下到十一公里,终于,路旁出现一户人家,有个小卖部,门口放着好多载驮包的自行车。进到小卖部旁边的另一间,小黑已经提前为我们泡好了方便面。小小的房子,挤满了人,架个火炉,烟雾弥漫,主人家的汉语十分有限,但是热情,并不嫌弃这一屋子夹泥带水的流浪汉。

在那样饥寒交迫的时刻,一碗泡面简直能让人升上九天,只差一边吃一哭了。一打听,说小卖部可以帮忙叫车,到左贡县城,200元一车,拉四个。立马决定搭车走完这剩下的25公里路。等车的时候,不断听到有人很不屑的表示:不能把不搭车的决心让一段下坡路给毁了,要搭也得是实在上不去的垭口啊!我心说:上坡爬下坡搭才叫拿得起放得下,哈哈,其实是拿不起也放不下了。

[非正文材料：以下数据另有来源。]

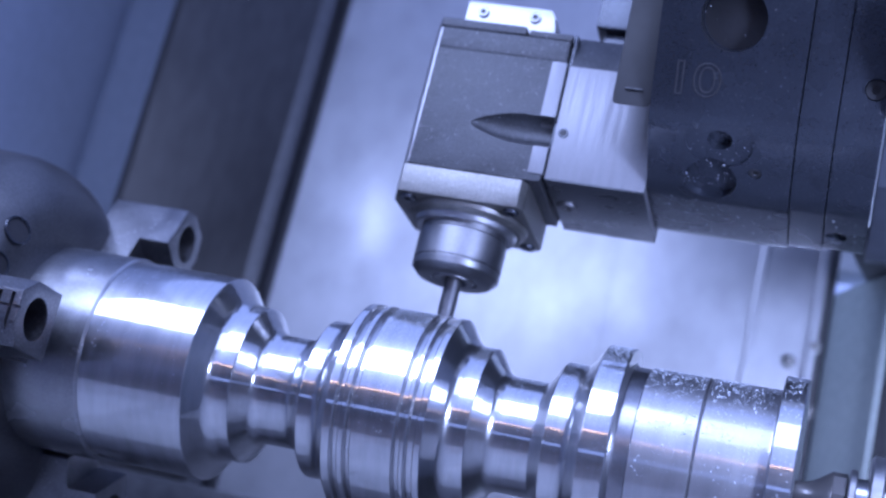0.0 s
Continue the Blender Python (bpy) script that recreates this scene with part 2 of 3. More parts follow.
# ---- the cabin ----
def build_cabin():
    solid("wall_back", block(-231, 189, 345, 365, -330, 700, 1), SHEET, "pale stained stainless sheet wall", "wall", kind="structure")
    solid("wall_gap", block(-262, -231, 375, 390, -330, 700, 0), DARKPAINT, "dark recess between two wall sheets", "wall", kind="structure")
    solid("bed_cover", block(-351, 188, 240, 344, -329, -34, 3), BEDPAINT, "dark oily bed cover below the wall sheet", "cover", kind="structure")
    solid("wall_far", block(-455, -300, 391, 405, -330, 700, 0), BLUEPAINT, "blue grey painted wall behind the dark cover", "wall", kind="structure")
    # sheet lap: a slim upright fold on the wall
    solid("trim", block(139, 145, 341.5, 344.9, -330, 700, 1), SHEET, "slim upright fold in the wall sheet", "trim", kind="structure")
    solid("trim_crease", block(30, 33, 344.2, 344.95, -330, 700, 0.2), SHEET, "faint upright crease in the wall sheet", "trim", kind="structure")
    solid("trim_edge", block(182, 189, 340, 344.9, -330, 700, 1), SHEET, "folded edge of the wall sheet", "trim", kind="structure")
    cover = prism([(-352, 279), (-344, 276), (-254, 346), (-250, 356), (-258, 390), (-352, 390)], -330, 700, "z", 1.5)
    solid("way_cover", cover, COVER, "dark oily slanted upright cover panel", "cover", kind="structure")
    solid("trim_cover", prism([(-256, 343), (-246, 349), (-247, 356), (-258, 350)], -330, 700, "z", 0.6), STRIP,
          "pale steel edge strip of the dark cover", "trim", kind="structure")
    solid("wall_left", block(-480, -455, -900, 400, -330, 700, 0), LIFTED_PAINT, "blue grey painted side wall", "wall", kind="structure")
    solid("wall_right", block(620, 640, -900, 400, -330, 700, 0), BLUEPAINT, "blue grey painted side wall", "wall", kind="structure")
    solid("floor", block(-480, 640, -900, 400, -350, -330, 0), FLOORPAINT, "grey oily chip tray", "floor", kind="structure")
    # unseen gap between door and sill, added so the world's light reflects as a pale strip on the shaft
    solid("wall_front", block(-480, 640, -920, -900, -152, 120, 0), DOORPAINT, "grey painted lower door panel", "wall", kind="structure")
    solid("wall_front_sill", block(-480, 640, -920, -900, -330, -212, 0), DOORPAINT, "grey painted door sill", "wall", kind="structure")
    # Unseen pale plates, added as light panels for the shaft's lower half to reflect.
    tray = thing("reflected_plates", "pale grey plates on the tray, added for their reflection in the shaft", "cover", at=(0, 0, -0.33))
    for x in (-455, -285, -115, 55, 225, 395):
        for y in (-410, -178):
            part("cover_plate", block(x, x + 169.4, y, y + 231, 0.5, 9, 0.6), TRAYPAINT, tray)
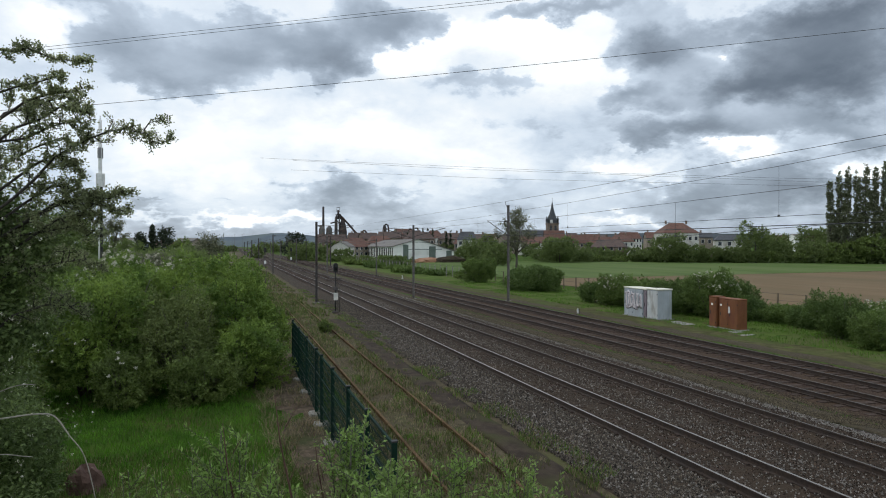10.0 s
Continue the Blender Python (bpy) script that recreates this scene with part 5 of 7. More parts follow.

车来的很晚,等的雨停了又下,身体暖了又凉。最终到了左贡找到住处,已经是晚上七点钟,肚子里的泡面早都不知道变成了啥,再一次饥寒交迫。匆匆洗完澡换上干净衣服赶紧出去吃火锅,藏区的东西都很贵,火锅更甚,三个人一不小心吃了190元。开玩笑说,我们可能是史上最慢最腐败的骑行队伍了,每天都有炒菜米饭,即便是在贵得吓人其他骑友都在啃干粮的的胜天温泉,也没有亏待了自己。

明天休息,洗衣服修车。




PS:原文草记于2012年6月19日,2021年3月1日编辑。